◆ **SUPPLIED MATERIAL**

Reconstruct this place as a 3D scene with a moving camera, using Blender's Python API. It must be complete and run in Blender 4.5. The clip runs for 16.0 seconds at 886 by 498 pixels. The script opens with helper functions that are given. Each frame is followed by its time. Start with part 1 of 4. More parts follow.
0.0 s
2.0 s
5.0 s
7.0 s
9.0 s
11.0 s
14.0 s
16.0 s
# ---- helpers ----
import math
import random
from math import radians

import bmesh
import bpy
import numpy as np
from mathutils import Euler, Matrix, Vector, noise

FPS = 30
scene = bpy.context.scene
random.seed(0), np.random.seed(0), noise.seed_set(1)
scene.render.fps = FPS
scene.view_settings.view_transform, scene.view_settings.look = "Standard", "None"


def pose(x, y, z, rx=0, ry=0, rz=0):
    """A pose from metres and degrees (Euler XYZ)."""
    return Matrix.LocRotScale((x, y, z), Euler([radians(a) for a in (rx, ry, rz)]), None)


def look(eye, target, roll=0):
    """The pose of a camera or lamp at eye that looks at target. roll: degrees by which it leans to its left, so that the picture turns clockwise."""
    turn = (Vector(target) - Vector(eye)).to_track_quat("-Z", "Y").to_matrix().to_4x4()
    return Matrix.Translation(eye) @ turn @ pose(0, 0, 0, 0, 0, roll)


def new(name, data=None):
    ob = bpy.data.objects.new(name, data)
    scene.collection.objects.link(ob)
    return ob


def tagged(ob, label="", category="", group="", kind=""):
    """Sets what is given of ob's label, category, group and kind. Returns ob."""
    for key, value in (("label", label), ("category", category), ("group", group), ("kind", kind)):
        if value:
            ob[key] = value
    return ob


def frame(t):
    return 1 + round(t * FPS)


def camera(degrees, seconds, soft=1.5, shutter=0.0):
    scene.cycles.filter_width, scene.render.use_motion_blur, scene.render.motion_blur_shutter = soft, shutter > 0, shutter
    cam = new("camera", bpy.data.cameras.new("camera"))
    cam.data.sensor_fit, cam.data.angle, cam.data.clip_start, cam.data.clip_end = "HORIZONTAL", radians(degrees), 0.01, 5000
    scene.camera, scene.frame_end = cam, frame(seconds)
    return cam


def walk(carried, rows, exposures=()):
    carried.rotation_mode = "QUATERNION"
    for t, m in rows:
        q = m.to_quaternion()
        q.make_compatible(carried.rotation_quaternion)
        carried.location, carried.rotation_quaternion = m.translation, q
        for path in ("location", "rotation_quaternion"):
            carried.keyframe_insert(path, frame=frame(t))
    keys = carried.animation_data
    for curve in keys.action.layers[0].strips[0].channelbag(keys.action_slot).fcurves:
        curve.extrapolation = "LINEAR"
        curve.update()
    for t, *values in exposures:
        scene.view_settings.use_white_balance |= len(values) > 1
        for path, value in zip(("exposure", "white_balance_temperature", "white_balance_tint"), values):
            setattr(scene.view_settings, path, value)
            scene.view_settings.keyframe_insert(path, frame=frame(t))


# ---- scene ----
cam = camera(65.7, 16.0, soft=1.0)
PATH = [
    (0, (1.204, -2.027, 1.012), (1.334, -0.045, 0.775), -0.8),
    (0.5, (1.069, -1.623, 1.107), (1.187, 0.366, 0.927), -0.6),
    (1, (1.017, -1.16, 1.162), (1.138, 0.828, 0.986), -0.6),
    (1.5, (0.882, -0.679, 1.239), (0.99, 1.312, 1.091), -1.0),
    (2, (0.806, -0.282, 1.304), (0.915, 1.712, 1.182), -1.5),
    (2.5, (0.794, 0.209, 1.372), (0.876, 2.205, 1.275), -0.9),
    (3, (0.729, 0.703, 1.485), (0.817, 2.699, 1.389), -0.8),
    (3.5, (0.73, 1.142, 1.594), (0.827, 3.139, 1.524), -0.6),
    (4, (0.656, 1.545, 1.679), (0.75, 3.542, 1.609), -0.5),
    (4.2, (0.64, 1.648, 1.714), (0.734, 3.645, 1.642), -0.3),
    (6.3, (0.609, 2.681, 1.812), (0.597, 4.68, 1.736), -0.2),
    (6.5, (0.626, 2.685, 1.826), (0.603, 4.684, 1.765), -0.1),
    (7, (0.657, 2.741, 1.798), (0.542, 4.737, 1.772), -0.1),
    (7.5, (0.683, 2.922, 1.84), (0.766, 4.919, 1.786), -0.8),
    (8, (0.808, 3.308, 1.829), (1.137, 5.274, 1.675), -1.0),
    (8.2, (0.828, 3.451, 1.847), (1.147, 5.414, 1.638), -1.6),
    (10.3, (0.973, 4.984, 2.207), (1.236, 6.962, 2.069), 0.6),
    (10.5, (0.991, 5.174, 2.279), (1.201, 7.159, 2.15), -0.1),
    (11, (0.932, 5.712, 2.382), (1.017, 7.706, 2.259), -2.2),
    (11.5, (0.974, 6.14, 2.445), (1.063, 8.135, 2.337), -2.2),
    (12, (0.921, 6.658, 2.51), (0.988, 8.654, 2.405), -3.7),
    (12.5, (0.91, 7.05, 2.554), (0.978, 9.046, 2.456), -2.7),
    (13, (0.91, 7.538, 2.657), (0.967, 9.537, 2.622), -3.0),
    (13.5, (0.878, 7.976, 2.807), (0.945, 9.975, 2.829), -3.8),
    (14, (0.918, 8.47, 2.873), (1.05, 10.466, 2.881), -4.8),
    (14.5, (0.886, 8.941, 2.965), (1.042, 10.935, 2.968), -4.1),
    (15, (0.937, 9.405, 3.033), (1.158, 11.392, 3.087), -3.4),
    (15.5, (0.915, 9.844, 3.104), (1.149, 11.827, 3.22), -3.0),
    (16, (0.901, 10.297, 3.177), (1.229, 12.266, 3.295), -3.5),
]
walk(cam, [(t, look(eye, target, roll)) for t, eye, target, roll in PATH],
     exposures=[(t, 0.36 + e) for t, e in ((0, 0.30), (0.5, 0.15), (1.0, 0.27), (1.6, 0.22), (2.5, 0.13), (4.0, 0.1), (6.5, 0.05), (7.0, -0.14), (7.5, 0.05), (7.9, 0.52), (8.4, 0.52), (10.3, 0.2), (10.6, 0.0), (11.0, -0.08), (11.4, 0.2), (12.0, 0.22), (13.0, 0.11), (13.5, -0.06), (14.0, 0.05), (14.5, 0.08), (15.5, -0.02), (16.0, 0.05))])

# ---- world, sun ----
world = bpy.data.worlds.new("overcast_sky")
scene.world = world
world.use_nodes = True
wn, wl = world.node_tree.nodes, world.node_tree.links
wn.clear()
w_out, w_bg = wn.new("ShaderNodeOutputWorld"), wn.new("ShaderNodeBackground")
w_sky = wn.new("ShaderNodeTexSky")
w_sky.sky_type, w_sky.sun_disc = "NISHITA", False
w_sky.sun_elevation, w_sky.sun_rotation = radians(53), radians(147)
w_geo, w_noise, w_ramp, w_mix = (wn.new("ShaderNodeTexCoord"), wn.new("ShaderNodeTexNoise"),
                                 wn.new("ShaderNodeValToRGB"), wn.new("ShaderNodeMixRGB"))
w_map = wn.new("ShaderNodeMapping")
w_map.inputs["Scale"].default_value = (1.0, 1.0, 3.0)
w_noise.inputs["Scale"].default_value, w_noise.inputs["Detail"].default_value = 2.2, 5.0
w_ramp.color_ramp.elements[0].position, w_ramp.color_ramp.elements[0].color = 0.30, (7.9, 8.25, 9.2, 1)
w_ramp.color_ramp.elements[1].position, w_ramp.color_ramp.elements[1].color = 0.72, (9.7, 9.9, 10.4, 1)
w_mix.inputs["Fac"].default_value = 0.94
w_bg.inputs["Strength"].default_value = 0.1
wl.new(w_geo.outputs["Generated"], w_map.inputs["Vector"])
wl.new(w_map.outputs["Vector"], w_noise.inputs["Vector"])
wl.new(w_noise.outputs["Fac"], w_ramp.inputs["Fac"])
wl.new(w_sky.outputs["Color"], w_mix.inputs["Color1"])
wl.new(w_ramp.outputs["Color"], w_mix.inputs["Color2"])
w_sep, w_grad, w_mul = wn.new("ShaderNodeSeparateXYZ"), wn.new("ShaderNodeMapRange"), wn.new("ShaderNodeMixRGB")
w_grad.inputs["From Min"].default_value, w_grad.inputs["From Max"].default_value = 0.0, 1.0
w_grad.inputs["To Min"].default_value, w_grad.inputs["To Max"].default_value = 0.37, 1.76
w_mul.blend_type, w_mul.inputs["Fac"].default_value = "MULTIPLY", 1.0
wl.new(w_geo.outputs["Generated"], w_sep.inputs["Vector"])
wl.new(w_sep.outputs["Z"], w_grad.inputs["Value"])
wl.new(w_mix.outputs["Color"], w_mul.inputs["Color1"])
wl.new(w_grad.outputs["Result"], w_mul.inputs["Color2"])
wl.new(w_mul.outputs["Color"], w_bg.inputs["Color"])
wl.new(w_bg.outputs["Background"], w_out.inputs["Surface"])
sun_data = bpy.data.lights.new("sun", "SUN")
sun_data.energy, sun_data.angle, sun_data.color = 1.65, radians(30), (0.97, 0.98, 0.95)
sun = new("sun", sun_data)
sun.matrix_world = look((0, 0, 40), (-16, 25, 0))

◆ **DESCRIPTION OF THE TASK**
Write out exactly the lines from the one with "for curve in" through the one with "scene.view_settings.keyframe_insert(path, frame=frame(t))", including both, and no others.

◆ **ANSWER BELOW**
    for curve in keys.action.layers[0].strips[0].channelbag(keys.action_slot).fcurves:
        curve.extrapolation = "LINEAR"
        curve.update()
    for t, *values in exposures:
        scene.view_settings.use_white_balance |= len(values) > 1
        for path, value in zip(("exposure", "white_balance_temperature", "white_balance_tint"), values):
            setattr(scene.view_settings, path, value)
            scene.view_settings.keyframe_insert(path, frame=frame(t))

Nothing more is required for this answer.